A missing rung on the career ladder
Black workers make up 13% of the labor force, but just over 5% of chief executives, according to the U.S. Bureau of Labor Statistics. The route to the top includes barriers and hurdles that can hamper people at almost all levels in a company.
For mid-level company workers, issues include less access to sponsorship and profit and loss duties, which are vital for promotions. Harvard Business Review, which describes sponsorship as a reciprocal relationship that “turbocharges the careers of both” parties, found that while 20% of white employees have sponsors, only 5% of Black employees do.
Shen offers two explanations for why corporate America is still too white. One is that the siren song of the American Dream, with its alluring promise that ‘if you work hard enough, you can do anything,’ still plays in peoples’ ears, when reality is actually stacked against many who are not white.
“There is a myth in the U.S. that if you work hard enough you can make it, but that doesn’t reflect peoples’ realities,” Shen said. “We want to believe that our world and the places we work are fair. But in reality, the data tells us they often are not.”
The other reason, she says, is that some people are scared of change. In particular, those people who are already in leadership positions and have benefitted from certain demographics and environments may push back against calls for change.
“It’s difficult for people to recognize the ways in which they have privilege,” Shen said, because it’s not meant to debate “that many people worked hard.”
“It’s hard to admit that sometimes you were the beneficiary of things that were not under your control,” she said, but recognizing privilege is an important part of diversifying companies.
Two steps forward, two steps back
Yet both morally and financially, the path forward is not clear.
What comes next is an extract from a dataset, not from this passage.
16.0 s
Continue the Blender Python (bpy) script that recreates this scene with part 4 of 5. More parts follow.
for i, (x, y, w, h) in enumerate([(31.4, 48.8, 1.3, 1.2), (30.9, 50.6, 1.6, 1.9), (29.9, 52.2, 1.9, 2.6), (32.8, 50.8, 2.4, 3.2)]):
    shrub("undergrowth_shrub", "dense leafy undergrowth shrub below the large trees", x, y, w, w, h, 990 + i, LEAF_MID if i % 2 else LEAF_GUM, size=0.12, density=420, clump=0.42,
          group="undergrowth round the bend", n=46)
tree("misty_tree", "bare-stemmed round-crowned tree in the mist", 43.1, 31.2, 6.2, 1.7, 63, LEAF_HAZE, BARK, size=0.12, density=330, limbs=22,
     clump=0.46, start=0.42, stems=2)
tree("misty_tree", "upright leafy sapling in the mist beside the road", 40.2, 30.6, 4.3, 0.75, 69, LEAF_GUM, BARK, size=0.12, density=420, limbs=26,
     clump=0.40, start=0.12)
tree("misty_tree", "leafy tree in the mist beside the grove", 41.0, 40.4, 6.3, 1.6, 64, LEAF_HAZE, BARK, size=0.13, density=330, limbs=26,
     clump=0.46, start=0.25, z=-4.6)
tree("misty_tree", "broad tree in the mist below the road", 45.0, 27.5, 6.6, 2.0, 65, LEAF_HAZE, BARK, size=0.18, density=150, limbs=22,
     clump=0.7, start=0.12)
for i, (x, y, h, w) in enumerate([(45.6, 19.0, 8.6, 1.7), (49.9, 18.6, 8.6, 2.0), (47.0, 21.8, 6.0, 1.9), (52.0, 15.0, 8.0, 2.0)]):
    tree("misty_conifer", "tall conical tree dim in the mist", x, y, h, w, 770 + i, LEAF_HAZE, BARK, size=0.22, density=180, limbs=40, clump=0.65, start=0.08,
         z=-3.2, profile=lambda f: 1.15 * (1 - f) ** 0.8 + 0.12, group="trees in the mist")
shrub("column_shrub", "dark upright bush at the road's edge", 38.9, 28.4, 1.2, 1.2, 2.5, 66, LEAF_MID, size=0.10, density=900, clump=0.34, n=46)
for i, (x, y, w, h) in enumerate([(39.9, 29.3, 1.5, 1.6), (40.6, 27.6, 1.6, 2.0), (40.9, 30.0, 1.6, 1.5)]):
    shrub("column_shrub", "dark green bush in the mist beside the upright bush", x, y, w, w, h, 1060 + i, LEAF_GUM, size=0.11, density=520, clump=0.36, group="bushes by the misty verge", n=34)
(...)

Today’s American culture wars continue raging, where feminists and activists who demand equal chances clash with the “anti-woke” and “anti-diverse.”
This month, Utah joined a list of other states that now deems illegal any state program, office or initiative with “diversity, equality and inclusion” in its name. Eight other states have passed laws aimed at dismantling these programs on college campuses that prepare young adults for the workforce, including Florida, Mississippi, North Carolina, North Dakota, Oklahoma and South Dakota, Tennessee, and Texas.
Politicians including Florida Gov. (and former presidential candidate) Ron DeSantis, have defunded diversity programs that represent the majority demographics of the globe and companies, like Google and Meta, have cut back their diversity budgets last year.
Other companies are picking up on the slack, however. Mastercard has made gains in its hiring demographics and employee pay equity. As of the end of 2022, women and people of color earn the same dollar amount as their white peers and 34% of its global senior management team are women, according to the company. Nationally, American women earn about 82 cents for every dollar earned by men in 2022, according to a Pew Research Center report, and the pay gap has barely budged in the last two decades.
On its upper levels, Mastercard still has work to do with only 6% of its national senior management team being Black, while 63% are white.
The remaining eight CEOs who are on the current rankings include Marvin Ellison of Lowe’s; Thasunda Brown Duckett of TIAA; Christopher Womack of Southern; David Bozeman of C.H. Robinson Worldwide; Calvin Butler Jr., of Exelon; David Rawlinson II of Qurate Retail; René Jones of M&T Bank; and Toni Townes-Whitney of SAIC.
The Fortune 500 list in 2020 saw four Black CEOs; in 2022, there were six. Will this year bring more?